start

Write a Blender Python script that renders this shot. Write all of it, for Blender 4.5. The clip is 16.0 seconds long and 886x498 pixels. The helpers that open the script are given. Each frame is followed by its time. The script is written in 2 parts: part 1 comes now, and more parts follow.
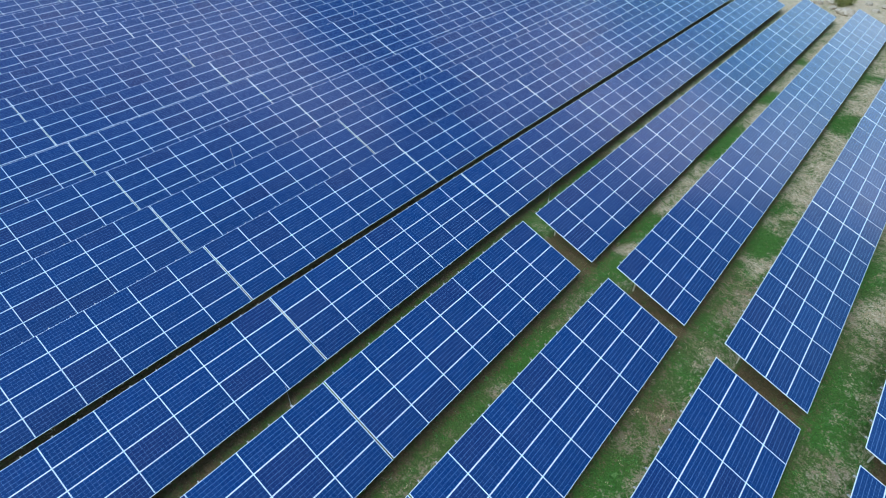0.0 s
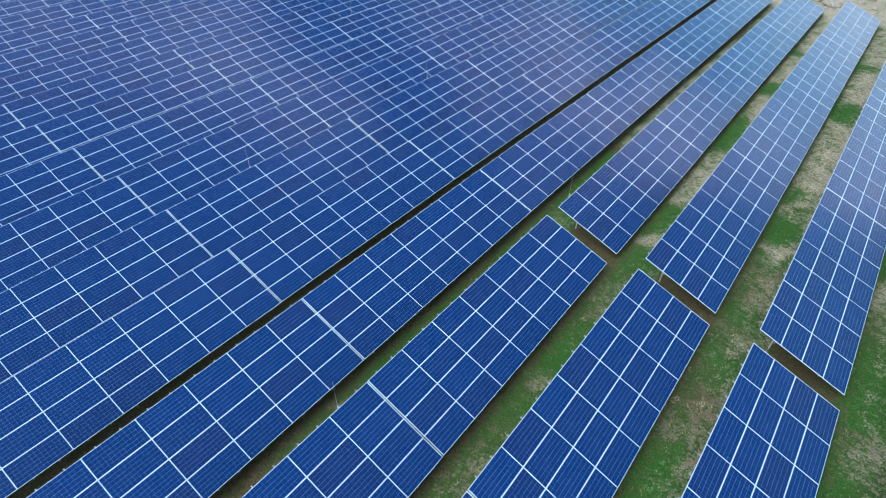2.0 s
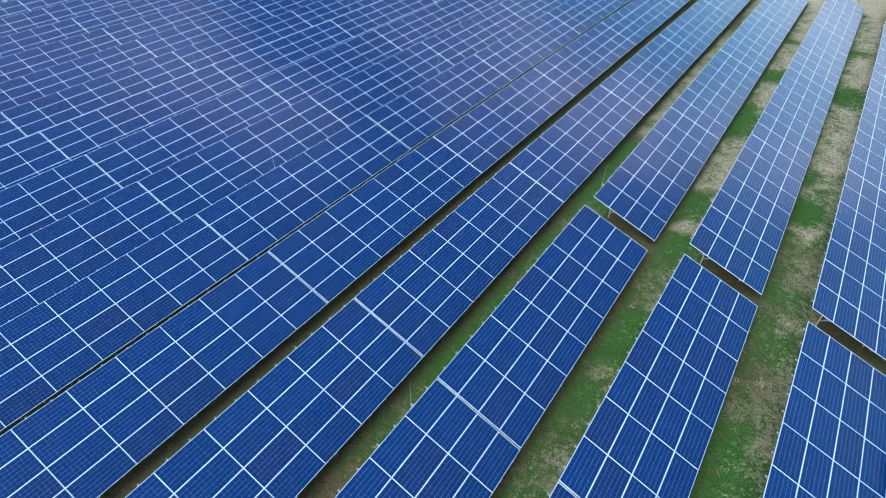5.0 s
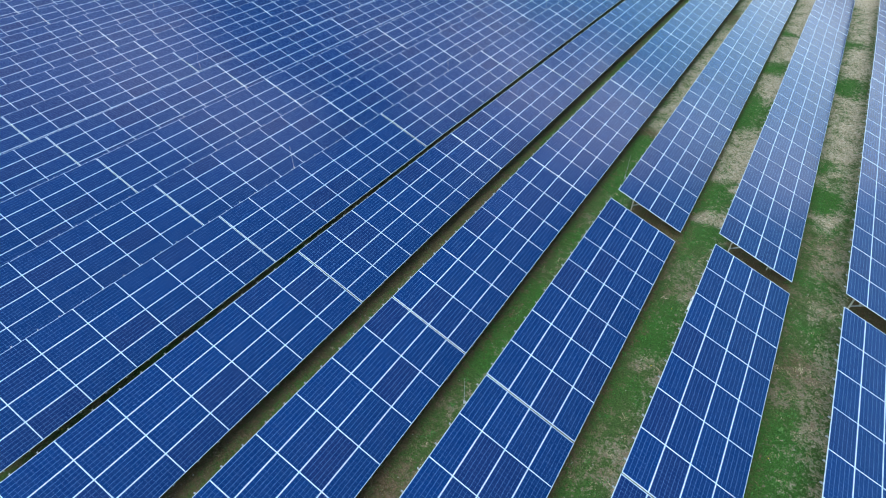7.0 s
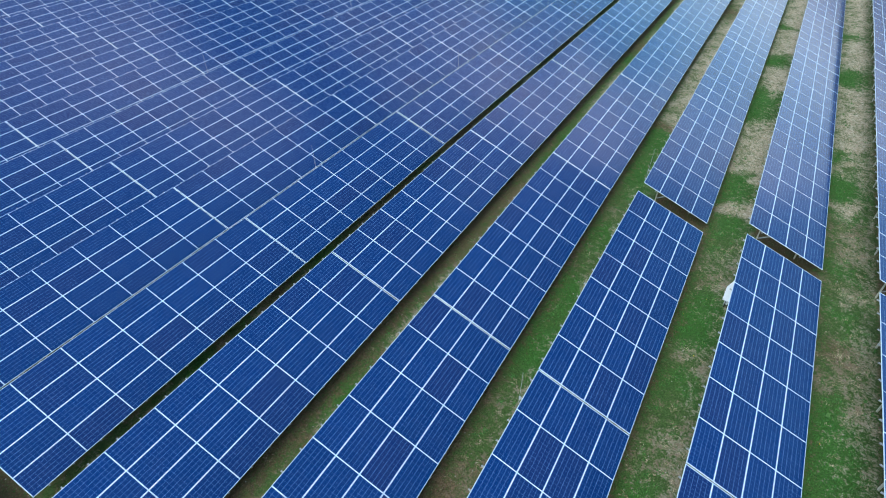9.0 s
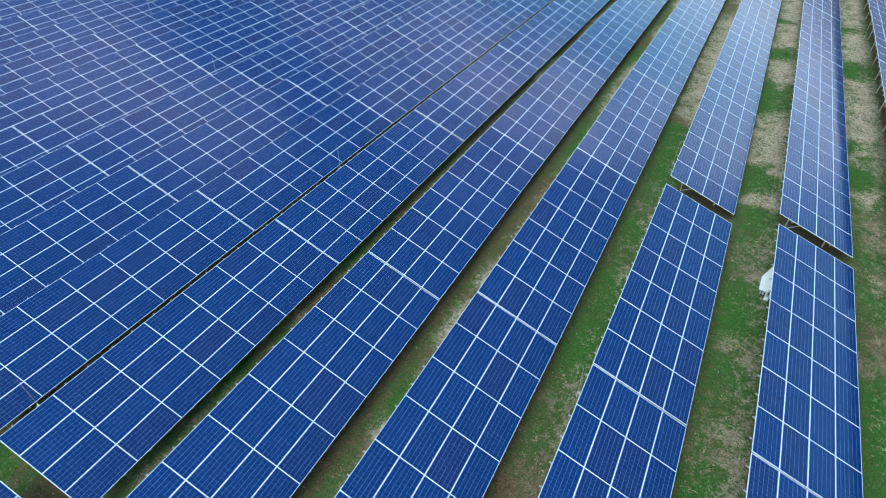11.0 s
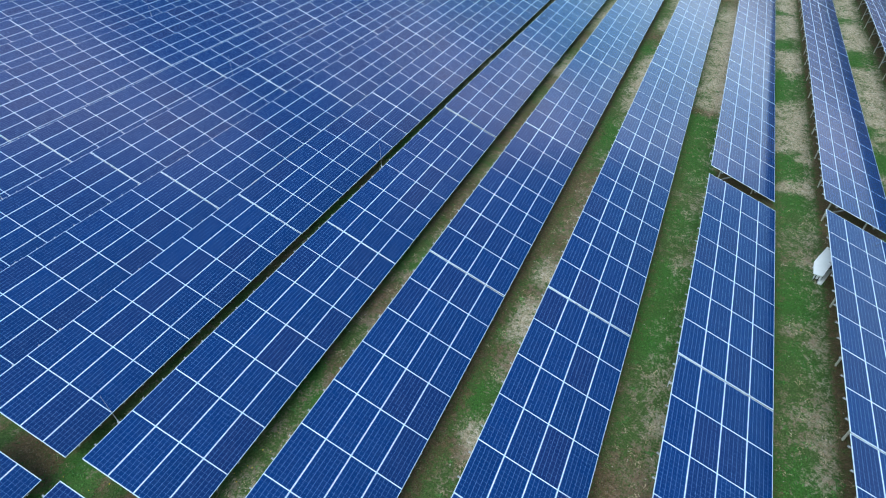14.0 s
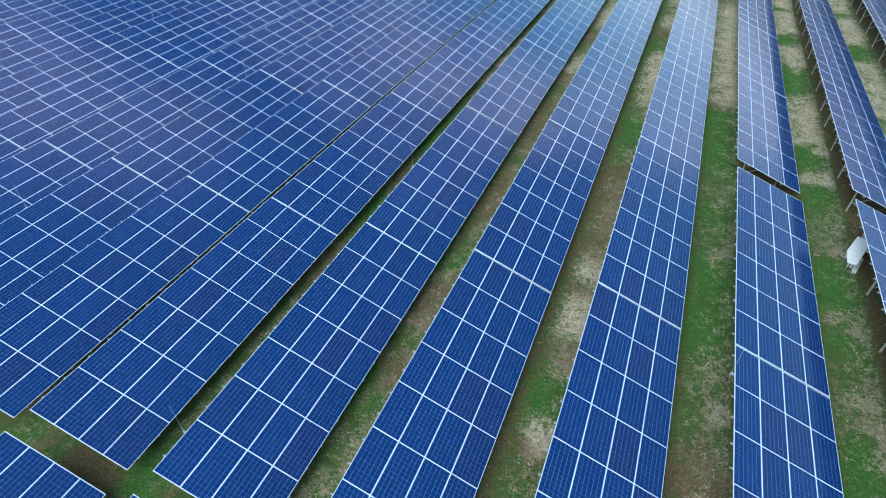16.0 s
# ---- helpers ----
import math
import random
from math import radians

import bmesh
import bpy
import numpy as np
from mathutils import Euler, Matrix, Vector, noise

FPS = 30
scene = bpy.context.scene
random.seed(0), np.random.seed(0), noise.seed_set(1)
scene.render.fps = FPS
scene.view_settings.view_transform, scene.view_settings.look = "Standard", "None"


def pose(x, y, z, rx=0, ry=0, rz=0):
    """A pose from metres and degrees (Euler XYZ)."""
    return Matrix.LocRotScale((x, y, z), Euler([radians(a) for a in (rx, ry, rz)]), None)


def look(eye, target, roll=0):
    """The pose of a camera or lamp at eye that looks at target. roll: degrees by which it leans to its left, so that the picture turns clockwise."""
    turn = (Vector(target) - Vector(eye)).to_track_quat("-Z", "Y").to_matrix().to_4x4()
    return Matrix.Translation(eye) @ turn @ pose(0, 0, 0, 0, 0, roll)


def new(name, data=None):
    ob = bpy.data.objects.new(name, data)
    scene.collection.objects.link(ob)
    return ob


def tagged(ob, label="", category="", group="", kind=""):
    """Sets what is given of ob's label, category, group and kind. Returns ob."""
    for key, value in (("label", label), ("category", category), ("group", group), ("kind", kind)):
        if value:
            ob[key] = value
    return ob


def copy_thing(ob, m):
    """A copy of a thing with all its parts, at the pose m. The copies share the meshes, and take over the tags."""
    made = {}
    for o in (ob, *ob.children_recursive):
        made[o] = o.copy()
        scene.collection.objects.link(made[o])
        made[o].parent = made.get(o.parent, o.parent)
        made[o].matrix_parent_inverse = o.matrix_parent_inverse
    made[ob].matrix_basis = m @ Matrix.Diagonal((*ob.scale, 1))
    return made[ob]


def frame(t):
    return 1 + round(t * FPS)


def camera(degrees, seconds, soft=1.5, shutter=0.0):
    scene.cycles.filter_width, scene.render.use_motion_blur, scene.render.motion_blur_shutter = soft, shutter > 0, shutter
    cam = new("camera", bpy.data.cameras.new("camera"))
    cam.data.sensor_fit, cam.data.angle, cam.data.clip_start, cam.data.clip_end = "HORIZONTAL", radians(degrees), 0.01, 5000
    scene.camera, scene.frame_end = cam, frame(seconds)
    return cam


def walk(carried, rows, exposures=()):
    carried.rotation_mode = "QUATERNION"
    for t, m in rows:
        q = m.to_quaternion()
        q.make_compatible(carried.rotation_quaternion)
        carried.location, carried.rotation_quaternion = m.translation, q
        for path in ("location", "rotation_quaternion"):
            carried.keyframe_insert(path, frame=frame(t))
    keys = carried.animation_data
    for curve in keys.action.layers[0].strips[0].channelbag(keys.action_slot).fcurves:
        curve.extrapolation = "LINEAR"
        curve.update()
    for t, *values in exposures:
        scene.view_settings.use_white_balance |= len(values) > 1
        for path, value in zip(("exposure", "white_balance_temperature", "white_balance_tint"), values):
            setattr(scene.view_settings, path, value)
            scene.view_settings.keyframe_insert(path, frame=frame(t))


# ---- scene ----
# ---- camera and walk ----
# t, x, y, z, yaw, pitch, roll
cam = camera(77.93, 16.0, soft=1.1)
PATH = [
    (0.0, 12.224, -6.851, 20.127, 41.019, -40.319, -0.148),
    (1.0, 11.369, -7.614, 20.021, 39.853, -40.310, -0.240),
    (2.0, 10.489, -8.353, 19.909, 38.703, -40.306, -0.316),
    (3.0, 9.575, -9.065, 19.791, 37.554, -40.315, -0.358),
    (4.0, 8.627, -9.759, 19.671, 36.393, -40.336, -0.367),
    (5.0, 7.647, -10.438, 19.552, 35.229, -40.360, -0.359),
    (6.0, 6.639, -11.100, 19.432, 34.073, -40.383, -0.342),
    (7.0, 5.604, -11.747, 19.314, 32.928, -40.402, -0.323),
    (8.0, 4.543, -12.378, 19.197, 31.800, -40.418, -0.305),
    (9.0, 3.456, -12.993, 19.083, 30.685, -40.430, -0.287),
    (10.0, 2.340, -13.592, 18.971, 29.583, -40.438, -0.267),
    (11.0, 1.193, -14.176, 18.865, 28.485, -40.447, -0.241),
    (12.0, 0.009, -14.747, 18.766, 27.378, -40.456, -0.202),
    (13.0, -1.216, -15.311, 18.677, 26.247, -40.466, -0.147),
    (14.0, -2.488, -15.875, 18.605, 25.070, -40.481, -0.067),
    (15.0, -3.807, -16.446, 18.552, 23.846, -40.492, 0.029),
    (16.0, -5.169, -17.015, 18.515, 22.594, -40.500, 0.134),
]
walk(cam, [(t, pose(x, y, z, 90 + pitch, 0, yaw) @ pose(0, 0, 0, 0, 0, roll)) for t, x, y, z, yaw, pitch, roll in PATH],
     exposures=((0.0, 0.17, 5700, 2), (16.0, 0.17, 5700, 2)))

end

__EXERCISE__:
Reproduce word for word the material above, beginning with the line that contains "# ---- helpers" and ending with the line that contains "random.seed(0), np.random.seed(0), noise.seed_set(1)".

__ANSWER TO THIS PROBLEM__:
# ---- helpers ----
import math
import random
from math import radians

import bmesh
import bpy
import numpy as np
from mathutils import Euler, Matrix, Vector, noise

FPS = 30
scene = bpy.context.scene
random.seed(0), np.random.seed(0), noise.seed_set(1)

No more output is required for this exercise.